Collect all lines from the listing that include the string "with".

##########

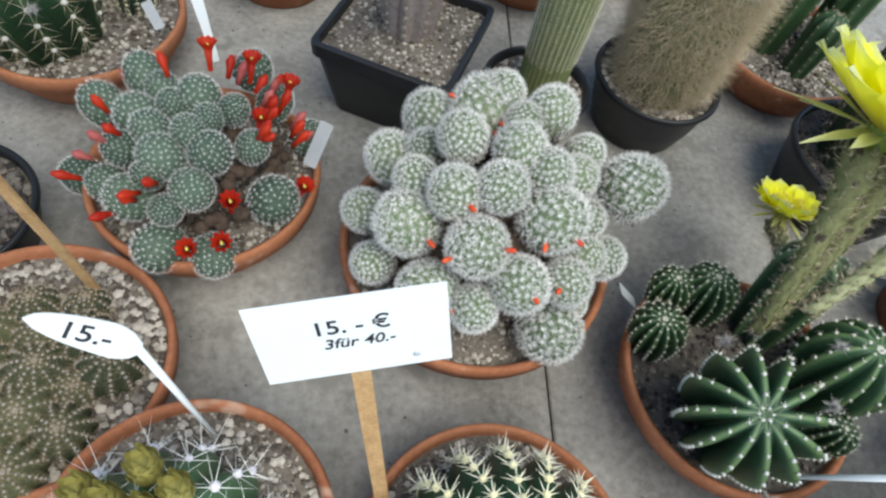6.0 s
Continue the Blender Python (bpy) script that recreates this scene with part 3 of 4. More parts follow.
petals(flower, FM, back, 0.0135, PINKBACK, 0.0190, 0.5, 200, -0.011, "petal", belly=0.62, base=0.4, point=0.45, wave=0.06, cup=0.15, rows=24, cols=10, ragged=0.3, sway=0.10, twist=0.15)
sepals = [(105, 66, 12, 0.9), (113, 50, 6, 0.7), (143, 61, 2, 0.9), (168, 57, -4, 0.9), (76, 51, 25, 0.9), (26, 57, 22, 0.9), (4, 58, 18, 0.9), (-16, 64, 14, 1.1), (-36, 63, 8, 1.0)]
petals(flower, FM, sepals, 0.013, SEPAL, 0.0100, 0.35, 300, -0.014, "sepal", belly=0.45, base=0.5, point=0.2, wave=0.05, cup=0.22, rows=18, cols=6, twist=0.3)
droop = [(-159, 70, -18, 1.1), (-150, 66, -4, 0.7), (-119, 55, -34, 0.9), (-93, 34, -48, 0.55), (-42, 50, -46, 0.9), (-32, 38, -44, 0.6), (1, 57, -14, 1.4)]
petals(flower, FM, droop, 0.0125, SEPAL, 0.0092, 0.75, 400, -0.016, "sepal", belly=0.5, base=0.55, point=0.5, wave=0.10, cup=0.26, rows=20, cols=6, twist=0.7, ragged=0.3, sway=0.12)
stamens(flower, FM, 0.0187, 0.0065, 64, 0.0115, -0.014, 0.11, 11, 0.00070, 0.00014, thread=PINKFILAMENT, tilt=0.005)
stamens(flower, FM, 0.0105, -0.009, 60, 0.009, -0.028, 0.30, 12, 0.00078, 0.00016, (205, 345))
stigma(flower, FM, (-0.002, 0, -0.036), (-0.0055, 0.003, -0.0155), 13, 0.0125, 0.00055, 3, 0.28)


# ---- pots along the bench ----
def cluster(parent, rows, variants, white, dark, at, names=("head", "spine_coat", "dark_spine_coat")):
    """Small heads, each with its own spines, on shared meshes."""
    made = []
    for i, (x, y, z, r) in enumerate(rows):
        k = i % len(variants)
        centre = Vector((x, y, z)) - Vector(at)
        up = Vector((centre.x * 0.9, centre.y * 0.9, 0.11)).normalized()
        m = aim(centre - up * r * 0.9, up, i * 77) @ Matrix.Diagonal((r, r, r * 1.08, 1))
        if k not in [q for q, _ in made]:
            g, gs, gd = variants[k][1]
            head = part(names[0], g, variants[k][0], parent)
            a = part(names[1], gs, white, head, kind="stuff", smooth=False)
            b = part(names[2], gd, dark, head, kind="stuff", smooth=False) if gd.v else None
            made.append((k, (head, a, b)))
            head.matrix_basis = m
        else:
            h0, a, b = dict(made)[k]
            head = twin(h0, parent, m)
            for o in (a, b):
                if o:
                    tagged(twin(o, head, Matrix.Identity(4)), kind="stuff")


# barrel cactus
barrel = thing("barrel_cactus", (-0.1050, 0.3620, 0), "round golden-spined barrel cactus in a terracotta bowl", "cactus")
pot(barrel, 0.1015, 0.070, TERRA, 0.74, 0.010, 0.024, SOIL, GRIT, 420, random.Random(5), 0.004)
ribbed(barrel, 0.078, 0.112, 16, BARRELGREEN, CREAMWOOL, SPINE, (-0.004, -0.006, 0.055), (-0.02, -0.03, 1), 0.22, 0.9, 0.072, 0.0172, 0.0130, 8, 0.00074, 0.006, 5, 0.0034, 0.50, 30, (CREAMWOOL, 0.023, 0.006), 1, 0.10, per=8)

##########

SOLUTION FOR THIS EXERCISE:
Continue the Blender Python (bpy) script that recreates this scene with part 3 of 4. More parts follow.
    """Small heads, each with its own spines, on shared meshes."""